There is a little bit of a dissonance here, since “Exposure” is a snapshot calculation that treats all future cashflows, whether due in a day, a month or a year from today, the same way: it discounts them back to today, adds them up and sets them off. Your Delivery Amount or Return Amount, as the case may be, is just the difference between that Exposure and whatever the existing Credit Support Balance is. The future is the future: unknowable, unpredictable, but discountable, whether it happens in a day or a thousand years.
All the same, this can seem kind of weird when your CSA you have to pay him an amount today when he owes you an even bigger amount tomorrow. It’s like, “hang on: why am I paying you margin when, tomorrow, you are going to be in the hole to me? Like, by double, if I pay you this margin and you fail to me tomorrow.”
The thing which, I think, causes all the confusion is the dates and amounts of payments under normal Transactions are deterministic, anticipatable, and specified in the Confirmation, whereas whether one is required under a CSA on any day, and how much it will be, depend on things you only usually find out about at the last minute. CSA payments are due “a regular settlement cycle after they are called” — loosey goosey, right? — (or even same day if you are under a VMV CSA and you are on the ball with your calls) whereas normal swap payments are due (say) “on the 15th of March”

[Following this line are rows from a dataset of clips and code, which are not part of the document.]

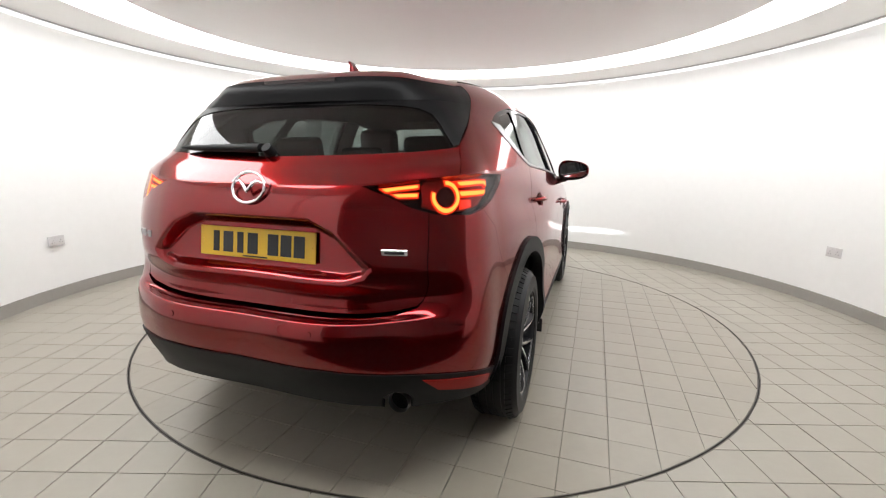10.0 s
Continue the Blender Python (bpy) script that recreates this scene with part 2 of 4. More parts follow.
def tile_mesh(poly, cx, cy, z0, z1, material, chamfer=0.0015):
    bm = bmesh.new()
    prism(bm, [(x - cx, y - cy) for x, y in poly], z0, z1)
    me = bpy.data.meshes.new("tile")
    if chamfer:
        es = [e for e in bm.edges if all(abs(v.co.z - z1) < 1e-6 for v in e.verts)]
        bmesh.ops.bevel(bm, geom=es, offset=chamfer, segments=1, affect="EDGES")
    bmesh.ops.recalc_face_normals(bm, faces=bm.faces)
    bm.to_mesh(me)
    bm.free()
    me.materials.append(material)
    return me


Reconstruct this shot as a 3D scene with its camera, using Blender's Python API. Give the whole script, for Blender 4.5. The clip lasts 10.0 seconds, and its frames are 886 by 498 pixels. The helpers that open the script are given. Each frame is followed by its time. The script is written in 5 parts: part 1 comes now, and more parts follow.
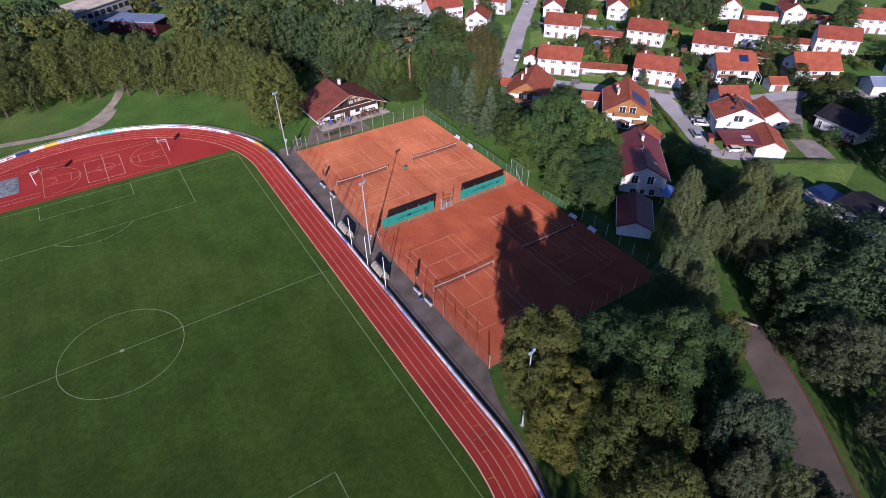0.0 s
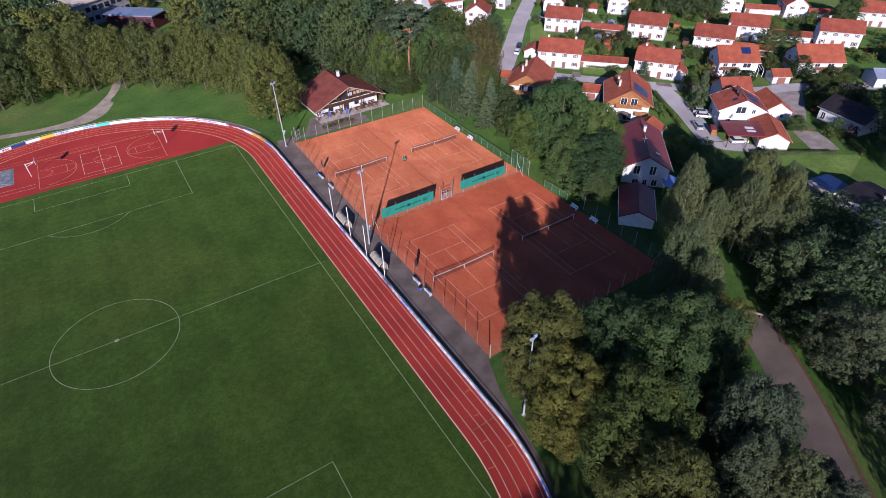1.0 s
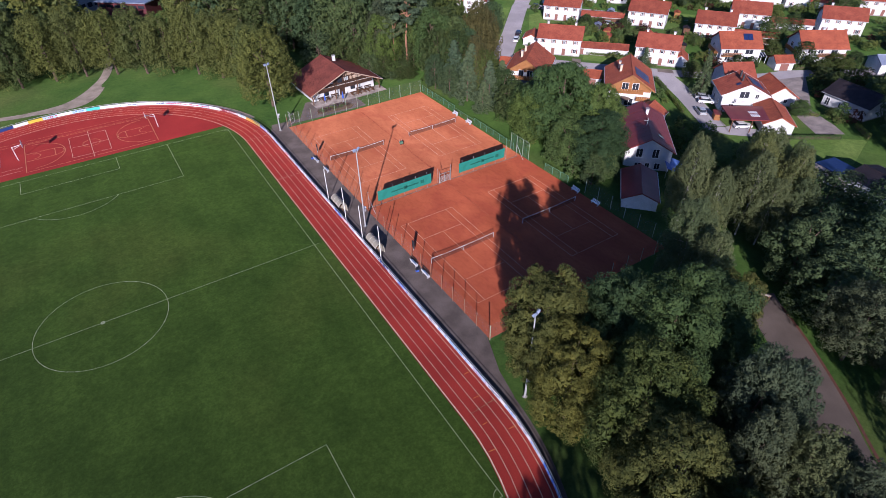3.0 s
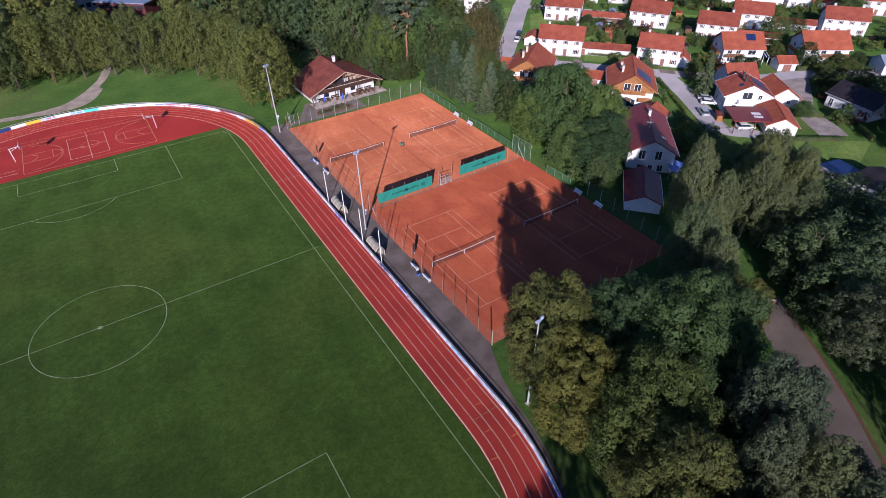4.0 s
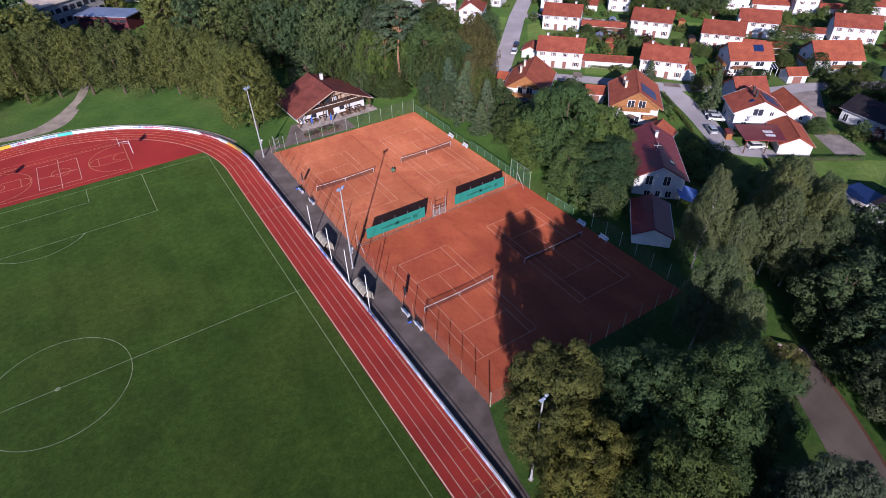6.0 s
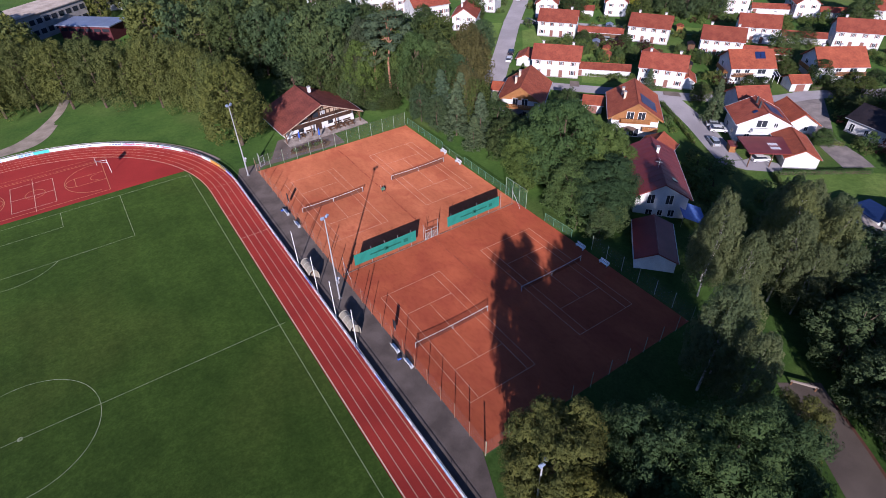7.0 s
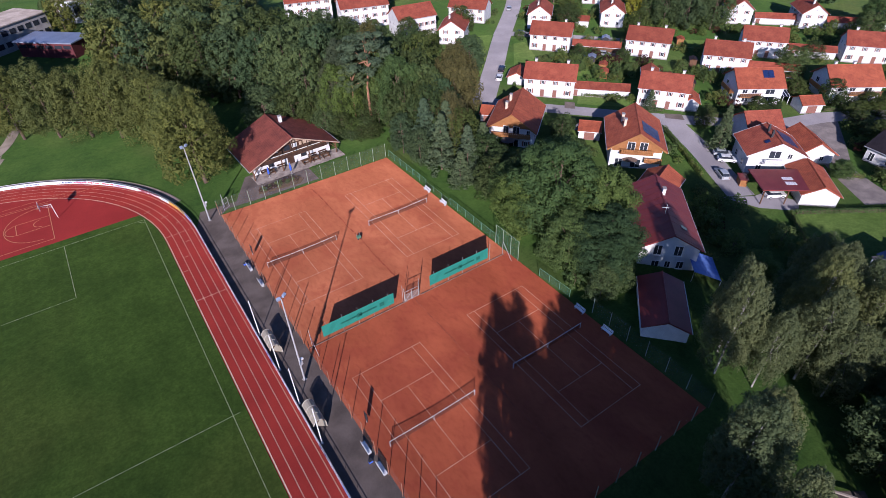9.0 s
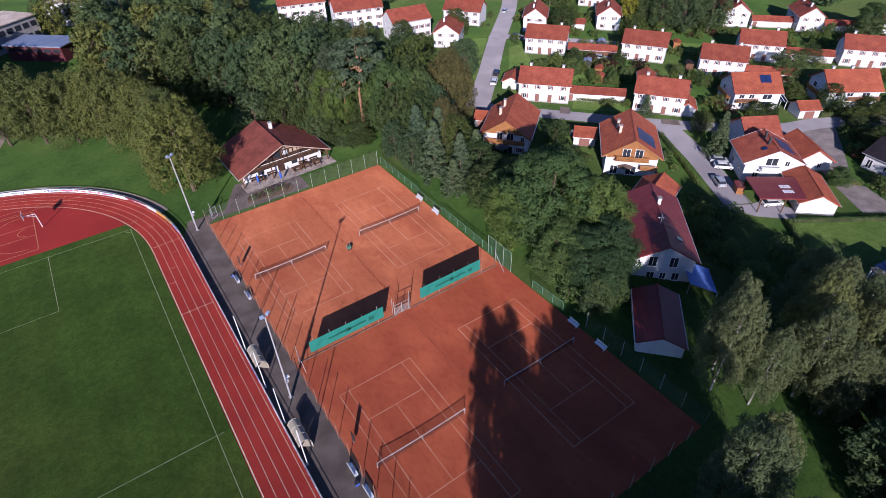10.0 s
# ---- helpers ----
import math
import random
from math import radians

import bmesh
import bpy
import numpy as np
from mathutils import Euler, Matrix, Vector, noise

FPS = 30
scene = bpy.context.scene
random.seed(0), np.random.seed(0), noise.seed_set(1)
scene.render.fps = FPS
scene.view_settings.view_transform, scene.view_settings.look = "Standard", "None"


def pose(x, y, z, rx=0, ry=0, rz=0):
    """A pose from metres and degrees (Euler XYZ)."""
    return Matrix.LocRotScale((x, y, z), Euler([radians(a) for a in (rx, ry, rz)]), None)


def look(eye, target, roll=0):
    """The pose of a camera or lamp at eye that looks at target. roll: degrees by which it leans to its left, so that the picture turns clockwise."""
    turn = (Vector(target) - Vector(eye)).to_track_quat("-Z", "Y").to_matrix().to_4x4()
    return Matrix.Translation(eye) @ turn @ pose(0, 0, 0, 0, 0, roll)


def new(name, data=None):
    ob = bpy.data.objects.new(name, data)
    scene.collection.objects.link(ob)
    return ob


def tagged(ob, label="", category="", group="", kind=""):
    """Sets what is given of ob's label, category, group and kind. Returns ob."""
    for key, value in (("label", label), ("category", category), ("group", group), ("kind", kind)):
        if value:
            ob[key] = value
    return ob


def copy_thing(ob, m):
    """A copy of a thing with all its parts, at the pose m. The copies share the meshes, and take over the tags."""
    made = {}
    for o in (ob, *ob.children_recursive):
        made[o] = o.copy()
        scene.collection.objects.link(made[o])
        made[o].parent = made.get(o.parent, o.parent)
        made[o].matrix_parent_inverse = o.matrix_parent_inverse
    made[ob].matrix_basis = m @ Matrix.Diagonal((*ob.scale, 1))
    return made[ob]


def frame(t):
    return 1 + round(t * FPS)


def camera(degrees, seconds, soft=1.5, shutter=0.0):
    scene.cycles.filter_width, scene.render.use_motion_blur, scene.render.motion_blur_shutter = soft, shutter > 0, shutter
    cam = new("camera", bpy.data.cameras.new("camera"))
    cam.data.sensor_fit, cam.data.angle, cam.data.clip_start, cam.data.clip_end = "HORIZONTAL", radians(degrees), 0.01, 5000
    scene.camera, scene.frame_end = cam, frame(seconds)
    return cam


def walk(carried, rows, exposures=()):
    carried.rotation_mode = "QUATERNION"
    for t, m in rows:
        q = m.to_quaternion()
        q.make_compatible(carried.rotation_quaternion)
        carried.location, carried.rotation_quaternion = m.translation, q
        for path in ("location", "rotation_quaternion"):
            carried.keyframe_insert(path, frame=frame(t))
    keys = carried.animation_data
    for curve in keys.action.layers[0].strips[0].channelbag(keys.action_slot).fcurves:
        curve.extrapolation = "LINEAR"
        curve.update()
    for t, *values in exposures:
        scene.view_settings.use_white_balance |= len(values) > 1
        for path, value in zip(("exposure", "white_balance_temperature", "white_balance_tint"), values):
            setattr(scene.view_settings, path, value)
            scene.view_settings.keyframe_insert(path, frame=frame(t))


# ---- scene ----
cam = camera(77.82, 10.0, soft=0.6)
PATH = [
    (0, (-21.09, -75.69, 65.64), (-0.50, -42.61, 34.31), -1.10),
    (0.5, (-21.00, -75.80, 64.58), (-0.48, -42.66, 33.27), -1.23),
    (1, (-21.12, -75.81, 63.30), (-0.54, -42.71, 31.99), -1.17),
    (1.5, (-21.11, -75.73, 61.92), (-0.46, -42.68, 30.59), -1.04),
    (2, (-21.07, -75.71, 60.43), (-0.38, -42.66, 29.12), -1.02),
    (2.5, (-21.12, -75.58, 59.46), (-0.37, -42.61, 28.13), -0.97),
    (4, (-20.64, -74.40, 59.02), (0.10, -41.46, 27.64), -0.98),
    (4.5, (-19.56, -72.70, 59.09), (1.20, -39.77, 27.70), -1.04),
    (5, (-18.14, -70.86, 59.16), (2.62, -37.88, 27.83), -1.19),
    (5.5, (-16.43, -68.81, 59.24), (4.34, -35.82, 27.94), -1.34),
    (7, (-10.15, -61.65, 59.53), (10.92, -28.80, 28.28), -1.79),
    (7.5, (-7.74, -58.62, 60.04), (13.43, -26.01, 28.60), -1.75),
    (8, (-5.25, -55.76, 60.09), (16.06, -23.24, 28.64), -1.79),
    (8.5, (-2.42, -52.77, 60.25), (18.90, -20.31, 28.76), -1.84),
    (9, (0.05, -50.24, 60.50), (21.43, -17.80, 29.02), -1.90),
    (9.5, (1.65, -48.83, 60.99), (23.08, -16.51, 29.43), -1.78),
    (10, (2.49, -48.74, 60.90), (23.98, -16.43, 29.38), -1.81),
]
walk(cam, [(t, look(eye, target, roll)) for t, eye, target, roll in PATH], exposures=[(0.0, 0.36, 5650, 30.0), (10.0, 0.36, 5650, 30.0)])


# ---- sky, sun, exposure ----
SUN = Vector((-0.551, -0.752, 0.362)).normalized()
world = bpy.data.worlds.new("sky")
scene.world = world
world.use_nodes = True
wn = world.node_tree.nodes
sky = wn.new("ShaderNodeTexSky")
sky.sky_type, sky.sun_disc = "NISHITA", False
sky.sun_elevation, sky.sun_rotation = math.asin(SUN.z), math.atan2(SUN.x, SUN.y)
sky.air_density, sky.dust_density, sky.ozone_density = 1.0, 0.2, 6.0
world.node_tree.links.new(sky.outputs[0], wn["Background"].inputs[0])
wn["Background"].inputs[1].default_value = 0.09
sun_data = bpy.data.lights.new("sun", "SUN")
sun_data.energy, sun_data.angle, sun_data.color = 5.0, radians(0.55), (1.0, 0.93, 0.775)
sun = new("sun", sun_data)
sun.matrix_world = look(SUN * 300, (0, 0, 0))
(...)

So, a scenario to illustrate:
- Day 1: Party A has an Exposure — is out of the money — to the tune of 100. Its prevailing Credit Support Balance is 90, so (let’s say, for fun, after the Notification Time on the Demand Date) Party B has called it for a Delivery Amount of a further 10, which it must pay, but not until tomorrow.
- Day 2: Meanwhile, Party A has a Transaction payment of 10 that falls due to Party B, also tomorrow. The arrival of this payment will change Party A’s Exposure to Party B so it is 90. Assuming Party A also pays the Delivery Amount, by knock-off time tomorrow it will have posted a Credit Support Balance of 100, and its Exposure to Party B will only be 90. This means it will be entitled to call Party B for a Return Amount of 10.
This seems rather a waste of operational effort, and will also take years off your credit officer’s life and may even cause his hair to catch fire. Can Party A just not pay the further Delivery Acount in anticipation of what will happen tomorrow?
Fun times in the world of collateral operations.